__Written instruction__.
State how many lines hold the string "with". Give the number and nothing else.

__Dataset section__.
════════

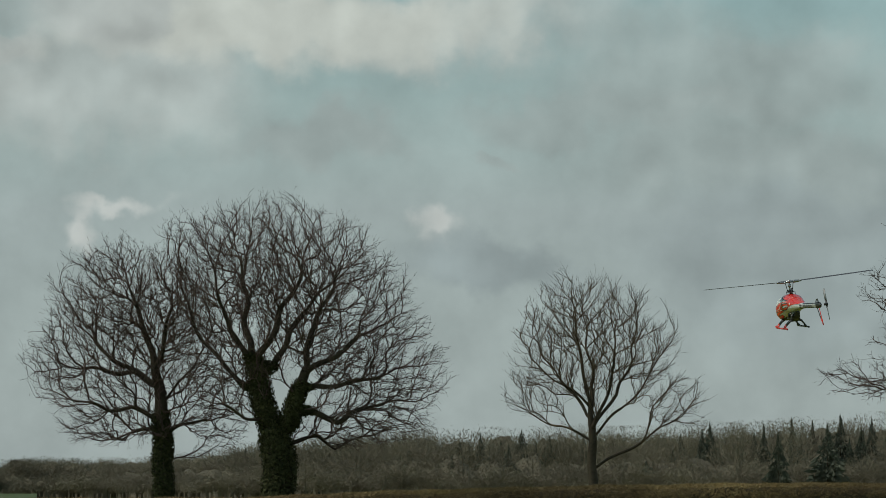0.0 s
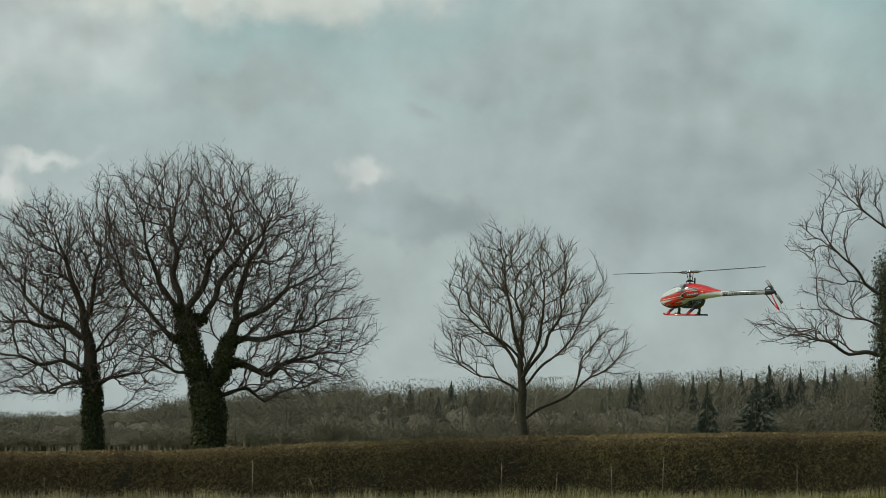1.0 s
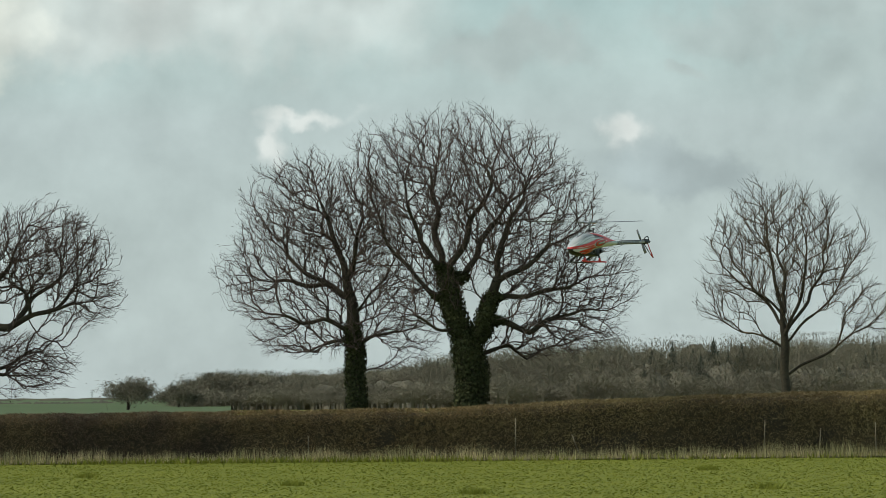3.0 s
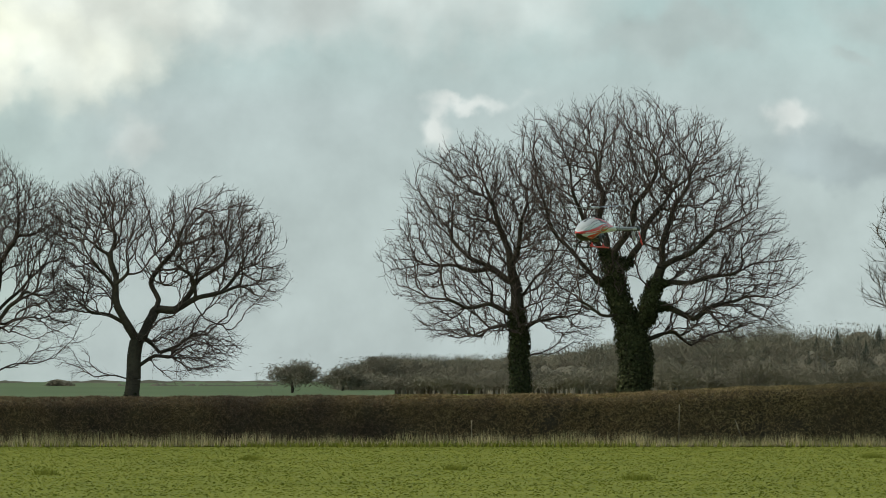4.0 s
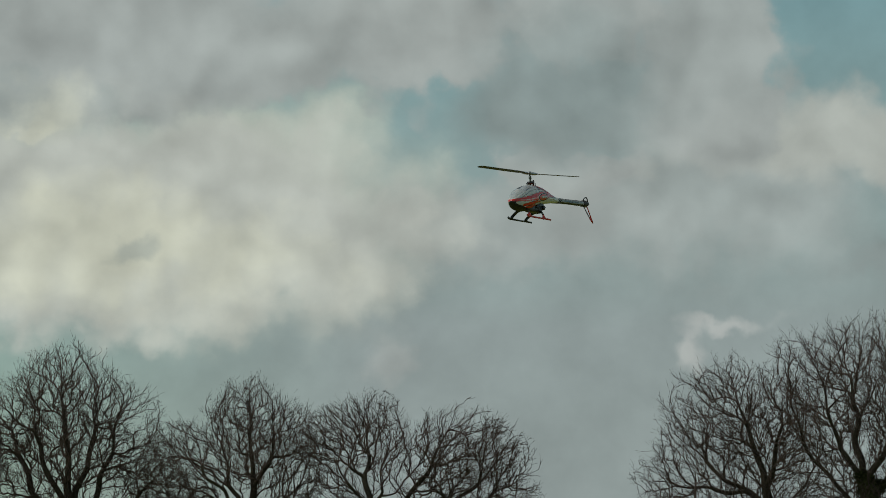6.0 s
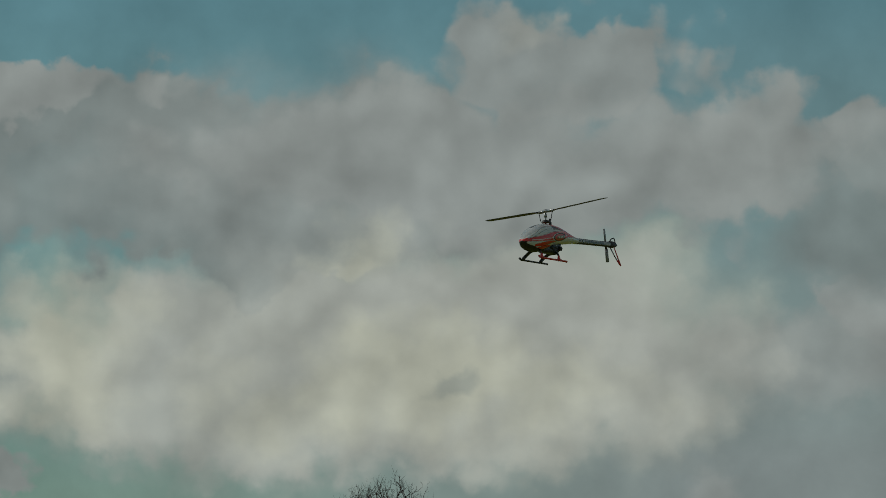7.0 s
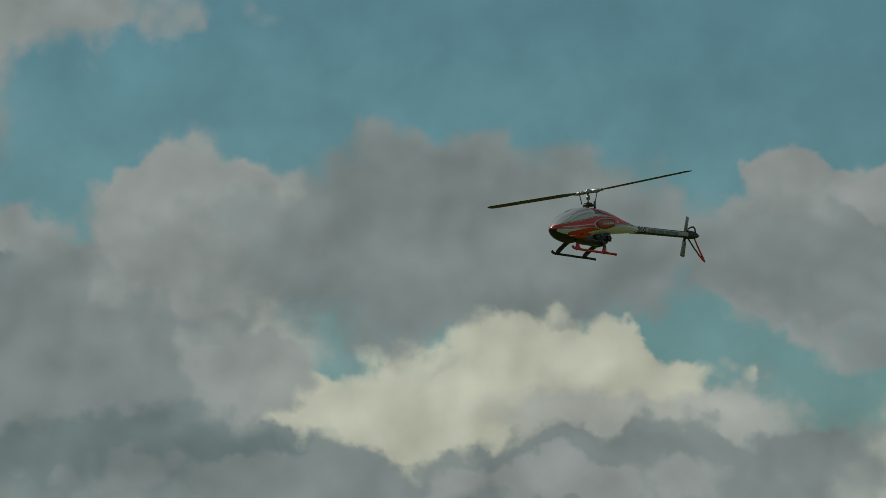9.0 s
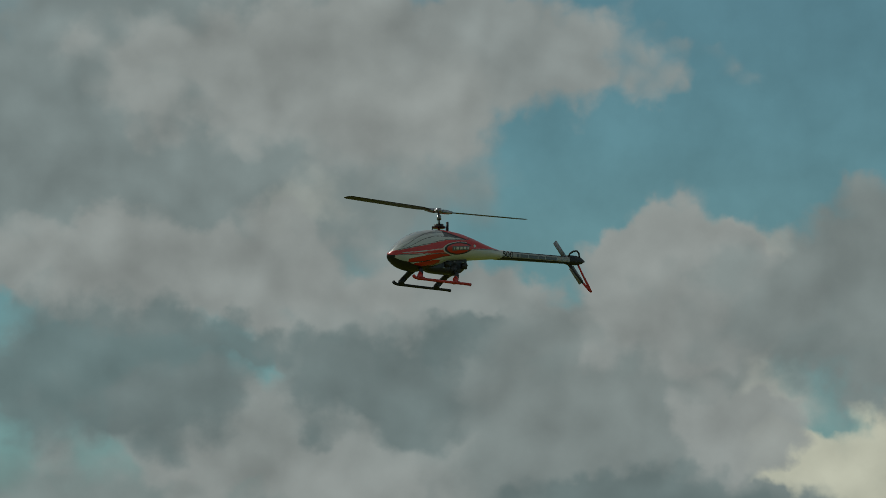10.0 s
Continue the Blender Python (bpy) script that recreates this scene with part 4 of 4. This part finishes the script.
def build_helicopter():
    heli = tagged(new("model_helicopter"), "flying model helicopter, white body with red flames", "helicopter")
    # canopy, painted face by face
    bm = bmesh.new()
    loft(bm, STATION, TOP, BOTTOM, HALF, 300, 240)
    for f in bm.faces:
        c = f.calc_center_median()
        f.material_index = livery(c.x, c.y, c.z)
    part("canopy", bm, [WHITE_PAINT, SILVER_PAINT, RED_PAINT, BLACK_PAINT, DARK_PAINT], heli, "white canopy with red and black flame livery")
    # tail boom
    st, tp, bt, hf = [-0.27, -0.36, -0.50, -0.64], [0.1745, 0.1755, 0.181, 0.187], [0.137, 0.1435, 0.150, 0.157], [0.0275, 0.021, 0.017, 0.013]
    bm = bmesh.new()
    loft(bm, st, tp, bt, hf, 90, 40, 3.0)
    for f in bm.faces:
        c = f.calc_center_median()
        t, b = along(c.x, tp, st), along(c.x, bt, st)
        h = (c.z - b) / (t - b)
        if c.x > -0.275 - 0.06 * h:
            f.material_index = 0
        elif h > 0.86 or h < 0.16:
            f.material_index = 2
        elif h > 0.80:
            f.material_index = 3
        else:
            f.material_index = 1 if c.x < -0.335 else 0
    boom = part("tail_boom", bm, [WHITE_PAINT, BOOM_GREY, BLACK_PAINT, RED_PAINT], heli, "grey tapered boom with dark edge stripes")
    # number on the boom's port side, then plain bars for the rest of the writing
    font = bpy.data.curves.new("number", "FONT")
    font.body, font.size, font.extrude = "500", 0.034, 0.0004
    font.materials.append(BLACK_PAINT)
    number = new("number", font)
    number.parent = boom
    number.matrix_basis = Matrix(((-1, 0, 0, -0.283), (0, 0, 1, 0.0272), (0, 1, 0, 0.1455), (0, 0, 0, 1))) @ Matrix.Rotation(radians(-1.5), 4, "Y")
    tagged(number, "black model number on the boom")
    x = -0.356
    for w in (0.012, 0.036, 0.042, 0.030, 0.052):
        t, b, hw = along(x - w / 2, tp, st), along(x - w / 2, bt, st), along(x - w / 2, hf, st)
        bm = bmesh.new()
        block(bm, (x - w / 2, hw + 0.0004, b + (t - b) * 0.45), (w, 0.0012, (t - b) * 0.40), 0.0003)
        part("marking", bm, DARK_PAINT, boom, smooth=False)
        x -= w + 0.006
    # frame and drive under the canopy
    bm = bmesh.new()
    loft(bm, [0.070, 0.045, -0.01, -0.07, -0.105, -0.12], [0.075, 0.10, 0.112, 0.120, 0.124, 0.126], [0.058, 0.050, 0.050, 0.052, 0.066, 0.10], [0.018, 0.024, 0.026, 0.026, 0.022, 0.016], 40, 20, 4.0)
    part("frame", bm, CARBON, heli, "black carbon side frame")
    bm = bmesh.new()
    drum(bm, (-0.058, 0.0, 0.072), 0.024, 0.052, "Y", 24)
    part("main_gear_case", bm, BLACK_PLASTIC, heli)
    for sx in (-0.02, -0.1):
        bm = bmesh.new()
        block(bm, (sx, 0.028, 0.088), (0.022, 0.010, 0.026), 0.002)
        part("servo", bm, BLACK_PLASTIC, heli)
    for sx, sz in ((0.0, 0.07), (-0.05, 0.1), (-0.09, 0.1), (-0.11, 0.09)):
        bm = bmesh.new()
        drum(bm, (sx, 0.0335, sz), 0.0032, 0.004, "Y", 8)
        part("bolt", bm, ALLOY, heli)
    # landing gear: port side red, starboard black
    for side, mat, word in ((1, RED_PLASTIC, "red skid runner"), (-1, BLACK_PLASTIC, "black skid runner")):
        y = 0.071 * side
        gear = rod_part("skid", [(0.168, y, 0.016), (0.160, y, 0.009), (0.148, y, 0.006), (0.03, y, 0.006), (-0.088, y, 0.007), (-0.100, y, 0.006)], [0.0062, 0.0064, 0.0058, 0.0055, 0.0055, 0.0066], mat, heli, word)
        for tx, bx in ((0.105, 0.130), (-0.062, -0.035)):
            pts = [(tx, 0.020 * side, 0.062), (tx + 0.006, 0.040 * side, 0.050), ((tx + bx) / 2 + 0.006, 0.058 * side, 0.030), (bx, y, 0.006)]
            leg = rod_part("skid_leg", pts[:3], [0.014, 0.0122, 0.0112], BLACK_PLASTIC, heli, sides=8, flat=0.5, axis=(0, 1, 0))
            rod_part("foot", [pts[2], (bx + 0.003, 0.066 * side, 0.017), pts[3]], [0.0114, 0.0135, 0.019], mat, leg, sides=8, flat=0.5, axis=(0, 1, 0))
    # mast and control head
    bm = bmesh.new()
    drum(bm, (0, 0, 0.262), 0.0045, 0.09, "Z", 12)
    part("mast", bm, ALLOY, heli)
    bm = bmesh.new()
    drum(bm, (0, 0, 0.236), 0.026, 0.006, "Z", 24)
    drum(bm, (0, 0, 0.243), 0.019, 0.008, "Z", 24)
    part("swashplate", bm, CARBON, heli)
    for px, py in ((0.030, 0.0), (-0.016, 0.027), (-0.016, -0.027)):
        rod_part("push_rod", [(px * 1.05, py * 1.05, 0.205), (px, py, 0.236)], 0.0022, BLACK_PLASTIC, heli, sides=6)
    bm = bmesh.new()
    block(bm, (-0.040, 0, 0.238), (0.008, 0.010, 0.048), 0.0015)
    part("anti_rotation_guide", bm, BLACK_PLASTIC, heli)
    # main rotor, which turns about its own origin on the mast
    bm = bmesh.new()
    drum(bm, (0, 0, 0.003), 0.011, 0.016, "Z", 16)
    block(bm, (0, 0, 0), (0.05, 0.018, 0.013), 0.002)
    drum(bm, (0, 0, -0.026), 0.009, 0.018, "Z", 14)
    rotor = part("main_rotor", bm, ALLOY, heli, "two-bladed main rotor with aluminium hub")
    rotor.location = (0, 0, 0.30)
    for s in (1, -1):
        bm = bmesh.new()
        rod(bm, [(0.020 * s, 0, 0), (0.030 * s, 0, 0), (0.062 * s, 0, 0), (0.068 * s, 0, 0)], [0.0075, 0.0095, 0.0085, 0.006], 12)
        block(bm, (0.034 * s, 0.016 * s, -0.002), (0.012, 0.018, 0.006), 0.001)
        block(bm, (0.071 * s, 0, 0), (0.022, 0.014, 0.010), 0.002)
        part("blade_grip", bm, ALLOY, rotor)
        rod_part("pitch_link", [(0.034 * s, 0.024 * s, -0.002), (0.022 * s, 0.020 * s, -0.058)], 0.0022, BLACK_PLASTIC, rotor, sides=6)
        bm = bmesh.new()
        cuts = [(0.062, 0.008, 0.006), (0.085, 0.014, 0.0055), (0.12, 0.0205, 0.005), (0.2, 0.0215, 0.0045), (0.40, 0.0212, 0.004), (0.54, 0.0205, 0.0035), (0.558, 0.016, 0.003), (0.566, 0.008, 0.0024)]
        rings = []
        for r, half, thick in cuts:
            ring = []
            for j in range(14):
                a = 2 * math.pi * j / 14
                cy = half * math.cos(a)
                ring.append(bm.verts.new((r * s, (cy + 0.004) * s, thick * 0.6 * math.sin(a) * (0.55 + 0.45 * math.cos(a)) + cy * 0.10 + 0.02 * r)))
            rings.append(ring)
        for r0, r1 in zip(rings[:-1], rings[1:]):
            for j in range(14):
                bm.faces.new((r0[j], r0[(j + 1) % 14], r1[(j + 1) % 14], r1[j]))
        bm.faces.new(rings[0])
        bm.faces.new(rings[-1])
        part("rotor_blade", bm, BLADE_GREY, rotor, "dark grey carbon rotor blade")
    # tail: gear case, guard loop, open fin and rotor
    bm = bmesh.new()
    loft(bm, [-0.612, -0.63, -0.665, -0.68, -0.70], [0.190, 0.193, 0.192, 0.188, 0.176], [0.153, 0.152, 0.155, 0.160, 0.171], [0.012, 0.016, 0.015, 0.011, 0.003], 24, 18, 3.0)
    part("tail_gear_case", bm, BLACK_PLASTIC, heli)
    rod_part("tail_guard", [(-0.614, 0.008, 0.182), (-0.624, 0.008, 0.198), (-0.640, 0.008, 0.208), (-0.658, 0.008, 0.212), (-0.667, 0.008, 0.204), (-0.672, 0.008, 0.182)], 0.0036, BLACK_PLASTIC, heli)
    fin = rod_part("tail_fin", [(-0.664, 0.004, 0.160), (-0.690, 0.004, 0.115), (-0.712, 0.004, 0.080), (-0.730, 0.004, 0.052)], [0.0045, 0.005, 0.006, 0.0045], RED_PLASTIC, heli, "red open triangular tail fin", flat=0.5, axis=(0, 1, 0))
    rod_part("fin_strut", [(-0.622, 0.004, 0.156), (-0.662, 0.004, 0.112), (-0.690, 0.004, 0.084)], 0.0045, BLACK_PLASTIC, fin, flat=0.5, axis=(0, 1, 0))
    rod_part("fin_tip", [(-0.690, 0.004, 0.084), (-0.712, 0.004, 0.066), (-0.727, 0.004, 0.054)], [0.005, 0.006, 0.005], RED_PLASTIC, fin, flat=0.5, axis=(0, 1, 0))
    bm = bmesh.new()
    drum(bm, (0, 0, 0), 0.009, 0.022, "Y", 14)
    block(bm, (0, -0.004, 0), (0.014, 0.008, 0.05), 0.002)
    tail_rotor = part("tail_rotor", bm, CARBON, heli, "small two-bladed tail rotor")
    tail_rotor.location = (-0.655, -0.045, 0.174)
    for s in (1, -1):
        bm = bmesh.new()
        bmesh.ops.create_cube(bm, size=1.0, matrix=Matrix.Translation((0, -0.004, 0.062 * s)) @ Matrix.Rotation(radians(12 * s), 4, "Z") @ Matrix.Diagonal((0.023, 0.003, 0.078, 1)))
        bmesh.ops.bevel(bm, geom=[e for e in bm.edges if abs(e.verts[0].co.z - e.verts[1].co.z) < 0.01 and abs(e.verts[0].co.z) > 0.08], offset=0.006, segments=3, affect="EDGES", clamp_overlap=True)
        part("tail_blade", bm, TAIL_GREY, tail_rotor, "grey tail rotor blade")
    return heli, rotor, tail_rotor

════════

__Reply__.
5